Legal Information
For compliance with the Open Content license that applies to the book:
Copyright (c) 2004 by Pearson Education, Inc. This material may be distributed only subject to the terms and conditions set forth in the Open Publication License, v1.0 or later (the latest version is presently available at http://www.opencontent.org/openpub/).
Written by Nigel McFarlane.
The physical edition of the book may be purchased from Amazon.com, or downloaded in RTF or PDF format from InformIT, or his publisher, PH PTR.
The extra files for the NoteTaker example application may be downloaded from PH PHR.
I am Ben Karel.
I have made the following changes to the original document:
- Converted the book from RTF/PDF format to HTML on or about 13 June 2004.
- Updated the content of the book to reflect the Errata listings on 13 October 2004.
- Moved the Dedication from the front/Introduction section to this page; moved the Acknowledgements from the front/Introduction section to this page. Omitted the index, since it seemed irrelevant for a searchable online book. These changes were made on or about 09 October 2004
From Ben:
Notes from ... well, I don't really know what to call myself in the context of the HTML version of this book. I guess the closest term would be porter, in the sense programmers tend to use the word: one who takes code written for one platform and makes it run on another platform. In this case, the "code" is the content of the book, and the original "platform" was the PDF and RTF formats in which the book was originally offered for download.
The broad process went something like this:
- Download RTF and PDF copies of the book.

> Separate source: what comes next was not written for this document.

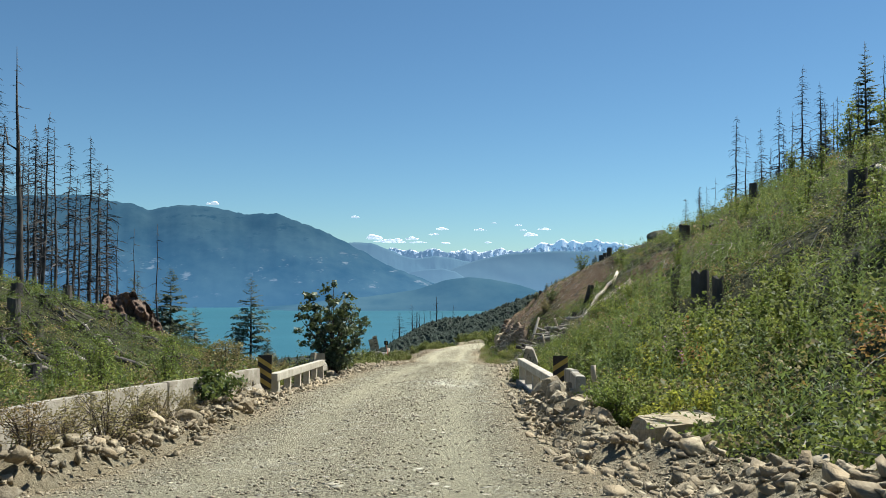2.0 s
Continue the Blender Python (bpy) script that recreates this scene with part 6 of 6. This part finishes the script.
def stones():
    rnd = random.Random(21)
    n = 0
    # the stones picked out one by one along both verges
    while n < 300:
        side = rnd.random() < 0.6
        y = 8 + 80 * rnd.random() ** 1.5 if side else rnd.choice((rnd.uniform(9, 29), rnd.uniform(9, 29), rnd.uniform(38, 58)))
        off = max(rnd.gauss(0.5, 0.55), -0.25) if side else max(rnd.gauss(0.8, 0.75), -0.3)
        x = float(road_left(y)) - off if side else float(road_right(y)) + off
        s = 0.12 + (0.30 if side else 0.30) * rnd.random() ** 3.0
        ob = new("stone", ROCKS[rnd.randrange(12)])
        ob.matrix_basis = Matrix.LocRotScale((x, y, lift(x, y) + 0.02 * s), Euler((rnd.uniform(-0.3, 0.3), rnd.uniform(-0.3, 0.3), rnd.uniform(0, 6.3))), (s, s * rnd.uniform(0.8, 1.2), s * rnd.uniform(0.8, 1.3)))
        tagged(ob, "angular grey-brown stone in the roadside bank", "stone", "verge stones")
        n += 1


stones()


def pebbles(name, label, x, y, z, size, rng, material, flat=1.0):
    """Small angular stones, eight faces each."""
    n = len(x)
    base = np.array([(1, 0, 0), (0, 1, 0), (-1, 0, 0), (0, -1, 0), (0, 0, 0.8), (0, 0, -0.6)], float)
    v = base[None] * rng.uniform(0.55, 1.15, (n, 6, 1)) + rng.normal(0, 0.16, (n, 6, 3))
    a = rng.uniform(0, 2 * math.pi, n)
    c, s = np.cos(a)[:, None], np.sin(a)[:, None]
    v = np.stack([v[..., 0] * c - v[..., 1] * s, v[..., 0] * s + v[..., 1] * c, v[..., 2] * rng.uniform(0.3, 0.7, (n, 1)) * flat], -1) * (size / 2)[:, None, None]
    v += np.stack([x, y, z], -1)[:, None]
    f = np.array([(0, 1, 4), (1, 2, 4), (2, 3, 4), (3, 0, 4), (1, 0, 5), (2, 1, 5), (3, 2, 5), (0, 3, 5)])
    f = (f[None] + (np.arange(n) * 6)[:, None, None]).reshape(-1, 3)
    tagged(new(name, quads_mesh(name, v.reshape(-1, 3), f, material)), label, name, kind="stuff")


def rubble(name, label, x, y, size, rng, material, sink=0.12):
    """Broken stones with six uneven sides each, turned at random."""
    n = len(x)
    base = np.array([(-1, -1, -1), (1, -1, -1), (1, 1, -1), (-1, 1, -1), (-1, -1, 1), (1, -1, 1), (1, 1, 1), (-1, 1, 1)], float)
    v = base[None] * rng.uniform(0.35, 1.0, (n, 8, 1)) + rng.normal(0, 0.2, (n, 8, 3))
    v = v * np.stack([rng.uniform(0.7, 1.2, n), rng.uniform(0.45, 1.0, n), rng.uniform(0.22, 0.6, n)], -1)[:, None]
    q = rng.normal(size=(n, 4)) * (1, 0.35, 0.35, 1)
    w, i, j, k = (q / np.linalg.norm(q, axis=1)[:, None]).T
    R = np.stack([1 - 2 * (j * j + k * k), 2 * (i * j - w * k), 2 * (i * k + w * j), 2 * (i * j + w * k), 1 - 2 * (i * i + k * k), 2 * (j * k - w * i), 2 * (i * k - w * j), 2 * (j * k + w * i), 1 - 2 * (i * i + j * j)], -1).reshape(n, 3, 3)
    v = np.einsum("nab,npb->npa", R, v) * (size / 2)[:, None, None]
    v += np.stack([x, y, land(x, y) + size * sink], -1)[:, None]
    f = np.array([(0, 3, 2, 1), (4, 5, 6, 7), (0, 1, 5, 4), (1, 2, 6, 5), (2, 3, 7, 6), (3, 0, 4, 7)])
    f = (f[None] + (np.arange(n) * 8)[:, None, None]).reshape(-1, 4)
    tagged(new(name, quads_mesh(name, v.reshape(-1, 3), f, material)), label, name, kind="stuff")


def gravel():
    rng = np.random.default_rng(5)
    # loose gravel on the road, thicker between the wheel tracks and towards the edges
    n = 70000
    y = 3 + 97 * rng.random(n) ** 1.1
    s = rng.random(n)
    track = np.exp(-(((s - 0.34) / 0.09) ** 2)) + np.exp(-(((s - 0.72) / 0.09) ** 2))
    ok = rng.random(n) > 0.75 * track
    y, s = y[ok], s[ok]
    x = road_left(y) * (1 - s) + road_right(y) * s
    size = 0.013 + 0.06 * rng.random(len(x)) ** 4.2
    z = road_z(y) + 0.10 * (1 - (2 * s - 1) ** 2) - 0.05 * np.exp(-(((s - 0.34) / 0.07) ** 2)) - 0.05 * np.exp(-(((s - 0.72) / 0.07) ** 2)) + 0.035 * fbm(x / 1.4, y / 2.2, 21) + 0.012 * fbm(x / 0.3, y / 0.3, 25, 2) + size * 0.16
    pebbles("gravel", "loose angular gravel strewn over the road", x, y, z, size, rng, M_GRAVEL, 1.25)
    # flat stones bedded in the road, worn level
    n = 3600
    y, s = 3 + 95 * rng.random(n), np.clip(rng.normal(0.52, 0.2, n), 0.1, 0.9)
    x = road_left(y) * (1 - s) + road_right(y) * s
    ok = vnoise(x / 1.3, y / 3.0, 55) > 0.0
    x, y, s = x[ok], y[ok], s[ok]
    size = 0.04 + 0.20 * rng.random(len(x)) ** 2.8
    z = road_z(y) + 0.10 * (1 - (2 * s - 1) ** 2) - 0.05 * np.exp(-(((s - 0.34) / 0.07) ** 2)) - 0.05 * np.exp(-(((s - 0.72) / 0.07) ** 2)) + 0.035 * fbm(x / 1.4, y / 2.2, 21) + 0.012 * fbm(x / 0.3, y / 0.3, 25, 2) - 0.003
    pebbles("bedded_stones", "pale flat stones bedded in the road, worn level", x, y, z, size, rng, M_PALESTONE, 0.07)
    # shoulders
    n = 24000
    y, side, off = rng.uniform(4, 104, n), rng.random(n) < 0.5, np.abs(rng.normal(0.0, 0.8, n)) - 0.5
    x = np.where(side, road_left(y) - off, road_right(y) + off)
    size = 0.02 + 0.09 * rng.random(n) ** 3
    pebbles("gravel", "coarse gravel spilt along the road's shoulders", x, y, land(x, y) + size * 0.12, size, rng, M_ROCK, 1.4)
    # heaps and trails of broken rock in both banks
    n = 26000
    y, side = rng.uniform(4, 100, n), rng.random(n) < 0.5
    off = np.maximum(rng.normal(0.35, 0.62, n), -0.55)
    heap = np.clip(0.55 + 0.9 * vnoise(y / 1.6, np.where(side, 1.0, 9.0) + off, 44), 0.06, 1) * np.where(side, np.where(y > 40, 0.5, 0.8), np.where(y < 30, 0.8, np.where(y < 60, 0.45, 0.12)))
    ok = rng.random(n) < heap * 0.8
    y, side, off = y[ok], side[ok], off[ok]
    x = np.where(side, road_left(y) - off, road_right(y) + off * 1.3)
    size = 0.025 + 0.22 * rng.random(len(x)) ** 7
    rubble("rubble", "broken angular stones heaped along the road's edges", x, y, size, rng, M_ROCK)
    n = 9400
    y, off = np.concatenate([rng.uniform(7, 30, 6800), rng.uniform(36, 58, n - 6800)]), np.maximum(rng.normal(0.55, 0.75, n), -0.5)
    size = 0.025 + 0.22 * rng.random(n) ** 7
    rubble("rubble", "broken stones at the foot of the slope", road_right(y) + off, y, size, rng, M_ROCK)
    n = 2600
    y, off = rng.uniform(9, 40, n), np.abs(rng.normal(0.2, 0.35, n)) - 0.25
    rubble("rubble", "broken stones heaped against the barriers", road_left(y) - off, y, 0.03 + 0.2 * rng.random(n) ** 4, rng, M_ROCK)
    n = 1500
    y, off = rng.uniform(40, 88, n), np.abs(rng.normal(0.3, 0.7, n)) - 0.1
    rubble("rubble", "heaped angular stones along the outer edge of the road", road_left(y) - off, y, 0.04 + 0.24 * rng.random(n) ** 4.0, rng, M_ROCK, 0.12)
    # clods and chips on the bare soil above the cut
    n = 16000
    x, y = rng.uniform(5, 18, n), rng.uniform(46, 112, n)
    ok = (bare(x, y) > 0.25) & (rng.random(n) < 0.7)
    x, y = x[ok], y[ok]
    rubble("clods", "clods of soil and stone chips on the bare slope", x, y, 0.03 + 0.16 * rng.random(len(x)) ** 4, rng, M_CLOD)
    n = 1100
    x, y = -42 + rng.normal(0, 7, n), 122 + rng.normal(0, 9, n)
    rubble("rubble", "brown rocks down the steep mound", x, y, 0.12 + 0.7 * rng.random(n) ** 4, rng, M_CLOD)


gravel()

- Open all the RTF pages in Microsoft Word and export as HTML.
- Strip the HTML from the .html files produced, leaving structured but un-marked-up content.
- Using jEdit on Windows, begin analyzing the structure of the text and creating regular expressions to bring out said structure. sed could have done most if not all of the actual replacing, but it still would have been time-consuming to determine the correct transformations.
- Continue "programatically" adding broad swathes of markup through regular expressions. By the end, there were probably fifty regexps responsible for the skeleton of the HTML.
- A fair bit of a hand-tweaking of the RE-generated HTML and addition of context-sensitive HTML (marking code blocks with the appropriate language attributes, adding links, marking variables, and conversion of related-item-chains to unordered bag lists. Search the source for <ul class="bag"> for an example.)
- Using pdfimages.exe, extract the images from the PDF documents. Convert from .PPM to PNG and, for select images, resize and/or convert to JPG. Optimize PNG files with pngout.exe. Use screenshot tool to capture the vector diagrams (not stored as extractable images).
- Develop proper, logical, well-structured cascading stylesheets.
At this point, the RTF and HTML files were transferred to a laptop running Red Hat Linux, which was brought along on a week-long summer vacation to New England.
All in all, the process took perhaps two hundred hours to complete. I actually ran through most of the steps once before I realized that a few of my early structural decisions were going to make my life difficult, which prompted me to start again from scratch. If I did it again, I could probably get it done in sixty, with a bit of luck and foresight.
Then again, the last few steps (tweaking the XHTML, CSS) aren't done yet and may not ever be "done".